*** Listed entries ***

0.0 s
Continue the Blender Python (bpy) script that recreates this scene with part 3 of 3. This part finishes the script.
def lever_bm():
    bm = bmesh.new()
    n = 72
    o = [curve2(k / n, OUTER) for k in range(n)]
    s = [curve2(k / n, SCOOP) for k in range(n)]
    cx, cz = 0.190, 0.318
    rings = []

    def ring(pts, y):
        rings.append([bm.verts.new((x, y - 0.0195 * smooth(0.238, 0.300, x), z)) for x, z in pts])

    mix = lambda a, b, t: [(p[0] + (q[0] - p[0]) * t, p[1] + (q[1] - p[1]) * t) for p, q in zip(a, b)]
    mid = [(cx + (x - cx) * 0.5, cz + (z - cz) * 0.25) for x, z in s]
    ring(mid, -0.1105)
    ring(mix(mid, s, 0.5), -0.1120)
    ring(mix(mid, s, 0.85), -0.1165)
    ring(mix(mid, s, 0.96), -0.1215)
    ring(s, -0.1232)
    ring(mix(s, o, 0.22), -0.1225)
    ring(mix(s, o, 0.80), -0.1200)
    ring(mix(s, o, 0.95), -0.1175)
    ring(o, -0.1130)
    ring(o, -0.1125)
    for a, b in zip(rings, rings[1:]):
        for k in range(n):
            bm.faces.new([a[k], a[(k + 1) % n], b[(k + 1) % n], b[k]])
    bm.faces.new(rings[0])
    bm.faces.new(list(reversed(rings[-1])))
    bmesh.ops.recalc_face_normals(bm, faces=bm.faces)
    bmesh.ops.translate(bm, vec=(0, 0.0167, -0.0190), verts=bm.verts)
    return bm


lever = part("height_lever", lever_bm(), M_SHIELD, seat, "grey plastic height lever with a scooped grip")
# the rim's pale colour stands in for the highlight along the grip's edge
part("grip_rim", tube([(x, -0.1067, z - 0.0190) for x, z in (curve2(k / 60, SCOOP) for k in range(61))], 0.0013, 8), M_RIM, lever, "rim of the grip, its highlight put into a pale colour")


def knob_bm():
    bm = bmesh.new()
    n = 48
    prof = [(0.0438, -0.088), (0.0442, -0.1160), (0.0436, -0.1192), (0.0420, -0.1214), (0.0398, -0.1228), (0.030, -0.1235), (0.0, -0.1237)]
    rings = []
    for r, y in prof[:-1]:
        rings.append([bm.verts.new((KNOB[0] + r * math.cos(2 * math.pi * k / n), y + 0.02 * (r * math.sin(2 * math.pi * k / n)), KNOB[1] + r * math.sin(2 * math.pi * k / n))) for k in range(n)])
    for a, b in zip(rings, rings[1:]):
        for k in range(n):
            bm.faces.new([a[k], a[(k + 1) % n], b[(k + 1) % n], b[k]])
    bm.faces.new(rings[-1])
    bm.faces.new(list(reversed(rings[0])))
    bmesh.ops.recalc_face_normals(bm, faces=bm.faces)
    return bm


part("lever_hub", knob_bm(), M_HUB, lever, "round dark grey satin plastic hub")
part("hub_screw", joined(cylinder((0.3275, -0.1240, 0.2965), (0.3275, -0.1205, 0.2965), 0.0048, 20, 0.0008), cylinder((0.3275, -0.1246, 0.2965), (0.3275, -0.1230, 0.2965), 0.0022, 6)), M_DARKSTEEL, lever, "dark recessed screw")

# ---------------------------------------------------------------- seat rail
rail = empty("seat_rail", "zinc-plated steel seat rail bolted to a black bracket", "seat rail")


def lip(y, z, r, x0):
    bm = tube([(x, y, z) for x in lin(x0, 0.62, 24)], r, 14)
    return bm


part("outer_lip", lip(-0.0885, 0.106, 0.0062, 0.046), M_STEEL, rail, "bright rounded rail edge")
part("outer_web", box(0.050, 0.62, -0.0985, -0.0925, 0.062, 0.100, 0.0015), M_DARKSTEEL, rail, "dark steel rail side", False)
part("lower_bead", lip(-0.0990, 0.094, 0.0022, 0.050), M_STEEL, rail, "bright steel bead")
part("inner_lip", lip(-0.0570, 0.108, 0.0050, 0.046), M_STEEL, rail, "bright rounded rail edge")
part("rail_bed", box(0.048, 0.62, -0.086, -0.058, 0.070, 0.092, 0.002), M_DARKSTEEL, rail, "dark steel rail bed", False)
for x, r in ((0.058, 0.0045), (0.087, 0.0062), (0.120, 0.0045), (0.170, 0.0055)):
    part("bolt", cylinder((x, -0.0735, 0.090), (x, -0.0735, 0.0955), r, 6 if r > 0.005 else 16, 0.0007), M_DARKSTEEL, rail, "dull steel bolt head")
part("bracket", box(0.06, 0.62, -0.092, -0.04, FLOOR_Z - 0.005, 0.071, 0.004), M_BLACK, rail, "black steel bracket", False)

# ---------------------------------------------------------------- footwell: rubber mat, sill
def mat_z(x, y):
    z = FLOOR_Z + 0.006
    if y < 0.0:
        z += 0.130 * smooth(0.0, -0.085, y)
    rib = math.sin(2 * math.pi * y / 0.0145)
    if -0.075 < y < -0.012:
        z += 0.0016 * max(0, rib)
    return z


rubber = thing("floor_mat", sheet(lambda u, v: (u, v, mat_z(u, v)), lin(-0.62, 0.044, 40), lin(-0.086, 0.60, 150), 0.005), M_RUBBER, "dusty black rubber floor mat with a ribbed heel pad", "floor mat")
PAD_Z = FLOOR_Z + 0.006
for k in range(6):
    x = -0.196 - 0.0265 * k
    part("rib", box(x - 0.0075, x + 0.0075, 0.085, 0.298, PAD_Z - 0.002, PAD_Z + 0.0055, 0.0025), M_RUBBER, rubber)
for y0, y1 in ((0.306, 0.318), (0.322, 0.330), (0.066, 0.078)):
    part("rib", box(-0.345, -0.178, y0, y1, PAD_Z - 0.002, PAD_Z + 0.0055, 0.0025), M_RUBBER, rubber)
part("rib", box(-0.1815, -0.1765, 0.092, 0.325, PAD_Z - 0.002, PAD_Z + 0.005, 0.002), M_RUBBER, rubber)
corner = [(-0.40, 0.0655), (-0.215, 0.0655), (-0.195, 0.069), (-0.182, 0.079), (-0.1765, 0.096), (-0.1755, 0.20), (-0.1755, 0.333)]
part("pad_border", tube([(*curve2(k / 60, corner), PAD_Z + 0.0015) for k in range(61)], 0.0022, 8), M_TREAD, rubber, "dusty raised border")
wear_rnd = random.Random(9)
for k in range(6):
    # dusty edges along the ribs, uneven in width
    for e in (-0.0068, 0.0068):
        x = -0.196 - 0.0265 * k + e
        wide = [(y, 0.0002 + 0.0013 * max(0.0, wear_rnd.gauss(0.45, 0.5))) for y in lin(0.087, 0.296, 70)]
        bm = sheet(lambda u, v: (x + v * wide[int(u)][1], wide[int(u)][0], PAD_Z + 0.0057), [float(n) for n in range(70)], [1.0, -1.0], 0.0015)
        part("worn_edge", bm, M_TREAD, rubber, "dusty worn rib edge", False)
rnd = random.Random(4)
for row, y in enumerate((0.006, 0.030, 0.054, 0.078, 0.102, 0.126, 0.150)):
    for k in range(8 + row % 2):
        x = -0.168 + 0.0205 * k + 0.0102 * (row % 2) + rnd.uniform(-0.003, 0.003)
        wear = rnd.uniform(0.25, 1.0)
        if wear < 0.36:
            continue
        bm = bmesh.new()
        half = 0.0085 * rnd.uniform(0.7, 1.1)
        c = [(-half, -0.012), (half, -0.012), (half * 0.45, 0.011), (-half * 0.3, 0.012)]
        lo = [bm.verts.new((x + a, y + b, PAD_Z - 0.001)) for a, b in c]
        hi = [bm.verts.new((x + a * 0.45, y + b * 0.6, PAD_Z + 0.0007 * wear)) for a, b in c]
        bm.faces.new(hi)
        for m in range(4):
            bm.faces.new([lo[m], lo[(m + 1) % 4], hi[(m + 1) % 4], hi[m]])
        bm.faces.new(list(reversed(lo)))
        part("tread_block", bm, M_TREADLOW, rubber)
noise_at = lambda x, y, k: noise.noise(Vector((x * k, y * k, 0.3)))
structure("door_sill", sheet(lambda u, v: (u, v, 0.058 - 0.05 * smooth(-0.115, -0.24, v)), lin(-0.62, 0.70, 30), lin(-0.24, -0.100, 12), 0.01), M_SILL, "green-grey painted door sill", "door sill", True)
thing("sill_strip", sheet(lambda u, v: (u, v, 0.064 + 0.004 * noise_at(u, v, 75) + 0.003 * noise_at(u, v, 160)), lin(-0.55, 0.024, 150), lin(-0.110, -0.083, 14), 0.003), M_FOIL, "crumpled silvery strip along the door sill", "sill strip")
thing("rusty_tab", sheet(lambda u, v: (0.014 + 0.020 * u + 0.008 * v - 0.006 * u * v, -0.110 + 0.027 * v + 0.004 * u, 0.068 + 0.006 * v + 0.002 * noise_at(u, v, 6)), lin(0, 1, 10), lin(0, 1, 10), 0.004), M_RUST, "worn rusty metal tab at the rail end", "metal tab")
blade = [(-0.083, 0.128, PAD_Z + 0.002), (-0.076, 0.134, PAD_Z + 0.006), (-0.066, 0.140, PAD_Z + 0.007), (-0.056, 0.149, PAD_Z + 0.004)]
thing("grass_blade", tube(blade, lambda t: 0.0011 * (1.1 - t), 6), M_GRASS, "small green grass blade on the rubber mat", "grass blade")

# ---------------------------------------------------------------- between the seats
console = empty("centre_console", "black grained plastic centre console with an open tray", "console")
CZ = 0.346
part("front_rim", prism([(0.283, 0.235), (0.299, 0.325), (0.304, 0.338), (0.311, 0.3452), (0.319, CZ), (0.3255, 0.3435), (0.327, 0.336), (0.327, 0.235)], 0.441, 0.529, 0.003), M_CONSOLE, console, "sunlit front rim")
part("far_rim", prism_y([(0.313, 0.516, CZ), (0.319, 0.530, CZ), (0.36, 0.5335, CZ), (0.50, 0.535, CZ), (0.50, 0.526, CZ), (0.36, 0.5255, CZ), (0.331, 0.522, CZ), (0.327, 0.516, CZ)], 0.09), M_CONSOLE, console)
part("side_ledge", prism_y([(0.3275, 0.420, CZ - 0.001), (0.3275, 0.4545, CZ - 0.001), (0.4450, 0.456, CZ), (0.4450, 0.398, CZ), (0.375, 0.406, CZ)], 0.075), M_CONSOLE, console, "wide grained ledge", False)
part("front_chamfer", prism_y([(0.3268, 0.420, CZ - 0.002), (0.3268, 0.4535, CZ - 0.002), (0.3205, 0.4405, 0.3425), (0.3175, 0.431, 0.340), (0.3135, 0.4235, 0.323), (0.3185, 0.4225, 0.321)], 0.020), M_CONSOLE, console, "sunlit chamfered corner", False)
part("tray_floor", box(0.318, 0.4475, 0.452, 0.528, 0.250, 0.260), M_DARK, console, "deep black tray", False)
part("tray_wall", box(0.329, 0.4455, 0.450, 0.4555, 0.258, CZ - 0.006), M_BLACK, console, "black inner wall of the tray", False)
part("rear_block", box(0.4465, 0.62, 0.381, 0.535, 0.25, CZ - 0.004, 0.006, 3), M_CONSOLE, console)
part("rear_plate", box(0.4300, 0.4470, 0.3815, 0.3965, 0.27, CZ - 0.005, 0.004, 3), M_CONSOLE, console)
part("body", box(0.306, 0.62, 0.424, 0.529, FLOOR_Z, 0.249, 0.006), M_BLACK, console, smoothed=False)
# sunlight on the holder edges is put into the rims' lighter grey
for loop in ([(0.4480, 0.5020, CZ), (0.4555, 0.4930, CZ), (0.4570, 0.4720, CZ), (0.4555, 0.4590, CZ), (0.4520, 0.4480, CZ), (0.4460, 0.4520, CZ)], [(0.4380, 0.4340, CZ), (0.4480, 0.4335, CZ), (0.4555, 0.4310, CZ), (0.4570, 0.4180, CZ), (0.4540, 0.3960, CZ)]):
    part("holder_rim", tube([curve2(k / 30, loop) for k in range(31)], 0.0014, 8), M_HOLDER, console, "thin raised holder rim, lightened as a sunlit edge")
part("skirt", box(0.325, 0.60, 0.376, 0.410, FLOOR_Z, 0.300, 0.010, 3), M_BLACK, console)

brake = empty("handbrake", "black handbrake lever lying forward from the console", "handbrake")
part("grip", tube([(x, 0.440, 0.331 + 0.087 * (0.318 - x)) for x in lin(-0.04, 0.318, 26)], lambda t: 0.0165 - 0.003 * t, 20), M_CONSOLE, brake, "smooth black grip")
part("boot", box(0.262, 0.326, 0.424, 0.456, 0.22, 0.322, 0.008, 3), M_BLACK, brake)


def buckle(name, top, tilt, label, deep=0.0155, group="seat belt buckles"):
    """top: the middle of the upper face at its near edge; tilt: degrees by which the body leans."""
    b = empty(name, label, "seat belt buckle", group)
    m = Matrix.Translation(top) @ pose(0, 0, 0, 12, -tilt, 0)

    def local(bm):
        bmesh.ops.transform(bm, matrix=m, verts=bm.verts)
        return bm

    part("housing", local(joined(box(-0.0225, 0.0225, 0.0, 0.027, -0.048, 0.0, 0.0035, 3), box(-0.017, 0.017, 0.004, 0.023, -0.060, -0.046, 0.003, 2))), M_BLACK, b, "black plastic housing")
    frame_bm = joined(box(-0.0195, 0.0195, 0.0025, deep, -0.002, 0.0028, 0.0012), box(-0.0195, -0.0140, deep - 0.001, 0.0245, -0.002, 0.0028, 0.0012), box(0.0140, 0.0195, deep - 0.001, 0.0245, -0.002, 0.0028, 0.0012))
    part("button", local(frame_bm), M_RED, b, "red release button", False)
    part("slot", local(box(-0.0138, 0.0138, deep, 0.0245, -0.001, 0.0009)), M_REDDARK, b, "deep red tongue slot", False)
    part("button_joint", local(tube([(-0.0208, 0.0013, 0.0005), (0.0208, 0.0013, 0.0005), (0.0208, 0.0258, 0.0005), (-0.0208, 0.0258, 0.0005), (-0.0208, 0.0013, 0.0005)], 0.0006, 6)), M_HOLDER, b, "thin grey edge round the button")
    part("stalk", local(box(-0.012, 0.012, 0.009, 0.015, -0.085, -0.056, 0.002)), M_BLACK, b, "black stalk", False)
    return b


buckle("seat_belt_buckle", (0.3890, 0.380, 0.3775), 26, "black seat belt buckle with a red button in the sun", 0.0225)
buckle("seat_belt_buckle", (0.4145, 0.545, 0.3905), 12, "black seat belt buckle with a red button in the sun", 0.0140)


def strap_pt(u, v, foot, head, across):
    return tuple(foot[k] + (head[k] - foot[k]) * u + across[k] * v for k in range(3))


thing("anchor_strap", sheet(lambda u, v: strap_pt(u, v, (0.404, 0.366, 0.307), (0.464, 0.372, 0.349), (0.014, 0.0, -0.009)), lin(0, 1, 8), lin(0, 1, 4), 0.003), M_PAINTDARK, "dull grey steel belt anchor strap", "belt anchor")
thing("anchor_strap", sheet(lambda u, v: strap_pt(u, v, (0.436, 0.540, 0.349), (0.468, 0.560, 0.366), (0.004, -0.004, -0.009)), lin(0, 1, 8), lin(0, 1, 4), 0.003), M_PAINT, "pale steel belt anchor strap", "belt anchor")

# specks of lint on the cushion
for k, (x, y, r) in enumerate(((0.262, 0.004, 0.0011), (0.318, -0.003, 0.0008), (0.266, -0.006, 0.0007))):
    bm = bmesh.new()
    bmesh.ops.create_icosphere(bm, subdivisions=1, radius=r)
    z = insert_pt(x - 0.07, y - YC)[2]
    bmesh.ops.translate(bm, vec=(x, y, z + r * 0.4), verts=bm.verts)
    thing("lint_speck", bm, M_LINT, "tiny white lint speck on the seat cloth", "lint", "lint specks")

***
*** Listed entries ***

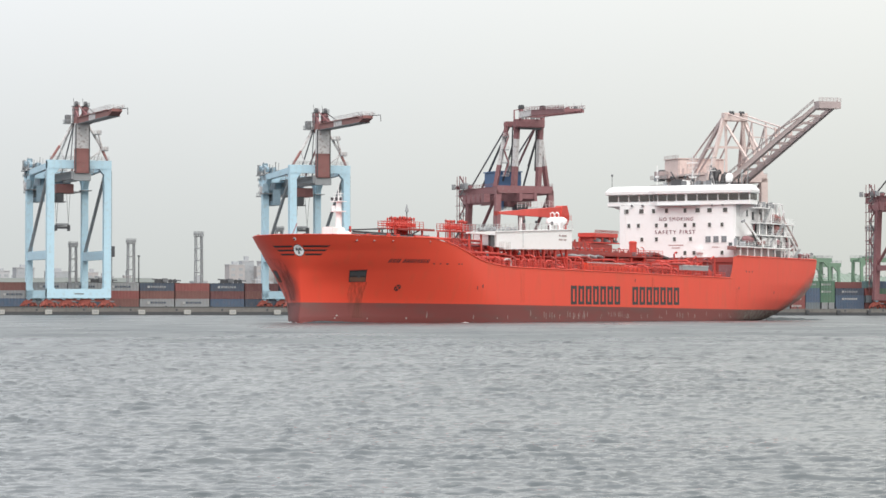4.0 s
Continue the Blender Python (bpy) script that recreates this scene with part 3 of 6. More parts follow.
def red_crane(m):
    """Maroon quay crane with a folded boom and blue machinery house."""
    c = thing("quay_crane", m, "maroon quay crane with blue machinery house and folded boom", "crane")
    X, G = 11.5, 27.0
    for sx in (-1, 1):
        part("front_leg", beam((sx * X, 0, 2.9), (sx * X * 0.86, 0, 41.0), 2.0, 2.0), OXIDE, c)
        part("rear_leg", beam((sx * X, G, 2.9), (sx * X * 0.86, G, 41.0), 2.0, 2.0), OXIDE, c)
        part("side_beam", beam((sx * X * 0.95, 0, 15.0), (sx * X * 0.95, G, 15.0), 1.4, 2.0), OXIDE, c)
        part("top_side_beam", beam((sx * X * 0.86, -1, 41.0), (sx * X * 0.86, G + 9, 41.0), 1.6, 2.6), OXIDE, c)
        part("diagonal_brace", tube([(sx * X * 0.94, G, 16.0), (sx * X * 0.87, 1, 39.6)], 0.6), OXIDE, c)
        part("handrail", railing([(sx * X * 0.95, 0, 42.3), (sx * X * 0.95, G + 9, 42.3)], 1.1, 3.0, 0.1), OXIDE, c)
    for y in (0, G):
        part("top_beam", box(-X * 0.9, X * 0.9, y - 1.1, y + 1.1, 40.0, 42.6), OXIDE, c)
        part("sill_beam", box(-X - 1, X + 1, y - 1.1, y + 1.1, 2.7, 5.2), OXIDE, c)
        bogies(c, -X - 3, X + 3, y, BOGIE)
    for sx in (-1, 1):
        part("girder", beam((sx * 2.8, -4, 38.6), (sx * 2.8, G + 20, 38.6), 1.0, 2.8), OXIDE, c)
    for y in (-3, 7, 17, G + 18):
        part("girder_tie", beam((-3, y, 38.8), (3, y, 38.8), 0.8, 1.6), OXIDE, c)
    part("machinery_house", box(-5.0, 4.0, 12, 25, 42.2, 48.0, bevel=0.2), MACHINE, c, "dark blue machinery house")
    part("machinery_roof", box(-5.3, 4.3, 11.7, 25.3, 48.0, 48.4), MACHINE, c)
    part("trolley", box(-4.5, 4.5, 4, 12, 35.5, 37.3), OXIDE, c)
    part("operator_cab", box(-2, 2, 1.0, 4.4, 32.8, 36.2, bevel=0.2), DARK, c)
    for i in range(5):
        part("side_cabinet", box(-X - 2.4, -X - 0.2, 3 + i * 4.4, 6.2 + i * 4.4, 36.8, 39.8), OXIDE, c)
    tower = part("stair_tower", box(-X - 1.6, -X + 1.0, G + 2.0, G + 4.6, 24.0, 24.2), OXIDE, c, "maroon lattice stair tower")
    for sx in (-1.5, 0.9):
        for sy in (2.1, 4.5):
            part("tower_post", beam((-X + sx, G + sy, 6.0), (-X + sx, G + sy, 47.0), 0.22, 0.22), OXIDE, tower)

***

_Task requirements_
From the data, collect all lines where the string "that" appears.

_Complete response_
Continue the Blender Python (bpy) script that recreates this scene with part 3 of 3. This part finishes the script.
Continue the Blender Python (bpy) script that recreates this scene with part 3 of 6. More parts follow.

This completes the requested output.